Why do I need motor efficiency and power factor to convert HP to kVA?
Horsepower measures mechanical shaft output, while kVA measures apparent electrical power drawn from the supply — these two quantities differ for two distinct reasons. Motor efficiency accounts for energy lost as heat inside the motor, meaning the motor draws more real power (kW) than it delivers mechanically. Power factor accounts for reactive current caused by inductive motor windings, meaning the supply must deliver more apparent power (kVA) than the real power (kW) actually consumed. Omitting either factor produces a dangerously undersized electrical system.
What is a typical power factor for industrial motors?
Full-load power factors for standard NEMA induction motors typically range from 0.80 to 0.95. Larger motors (above 50 HP) generally achieve higher power factors, often 0.88–0.95, while smaller motors and lightly loaded motors can drop below 0.70. The Oak Ridge National Laboratory recommends using nameplate data or measured values rather than estimates, since a motor running at 50% of rated load may have a power factor 15–20 percentage points below its full-load rating, significantly inflating kVA demand.

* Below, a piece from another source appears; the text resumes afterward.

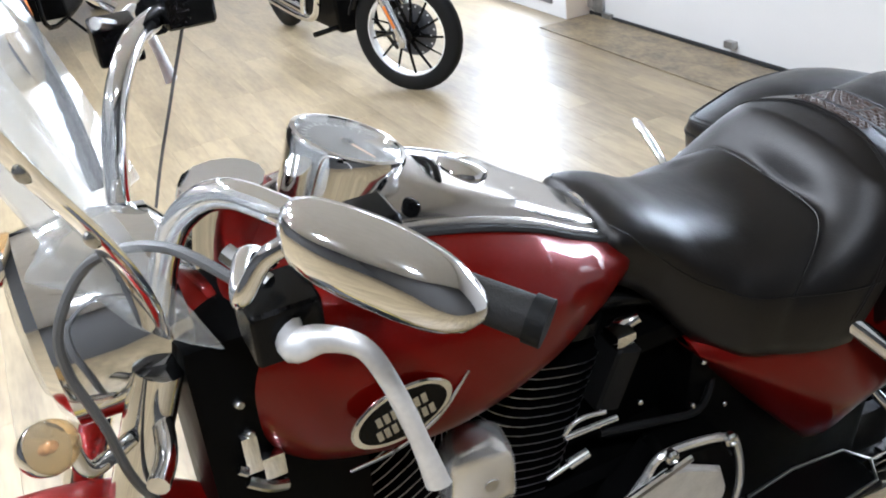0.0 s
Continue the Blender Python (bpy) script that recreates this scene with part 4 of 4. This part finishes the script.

How do I convert 10 HP to kVA?
To convert 10 HP to kVA, apply the formula S = (HP × 0.746) / (η × PF). Using typical values for a medium motor — 90% efficiency (η = 0.90) and 0.85 power factor (PF = 0.85) — the calculation is: S = (10 × 0.746) / (0.90 × 0.85) = 7.46 / 0.765 ≈ 9.75 kVA. If the motor has lower efficiency, say 85%, and a 0.80 power factor, the result rises to (10 × 0.746) / (0.85 × 0.80) = 7.46 / 0.68 ≈ 10.97 kVA, illustrating how real-world parameters materially affect the answer.
What is the difference between kVA and kW in motor calculations?
kW (kilowatts) measures real power — the energy per second that performs useful mechanical work, generates heat intentionally, or produces light. kVA (kilovolt-amperes) measures apparent power — the total power the electrical supply must deliver, including reactive power that oscillates back and forth in inductive circuits without doing net work. The ratio of kW to kVA equals the power factor. For a motor drawing 10 kW at a 0.85 power factor, the apparent power is 10 / 0.85 ≈ 11.76 kVA. Transformers, generators, and cables must be sized to the kVA figure, not the kW figure.
Can this HP to kVA converter be used for generator sizing?
Yes — generator sizing requires kVA, making this conversion directly applicable. After calculating the kVA demand for each motor load, sum all simultaneous loads and apply a safety margin (typically 20–25%) to arrive at the minimum generator rating. For example, three motors producing 15 kVA, 23 kVA, and 10 kVA sum to 48 kVA; adding a 25% margin yields a minimum generator rating of 60 kVA. Also account for motor starting current, which can be 6–8 times running current and momentarily demands significantly more kVA than steady-state operation.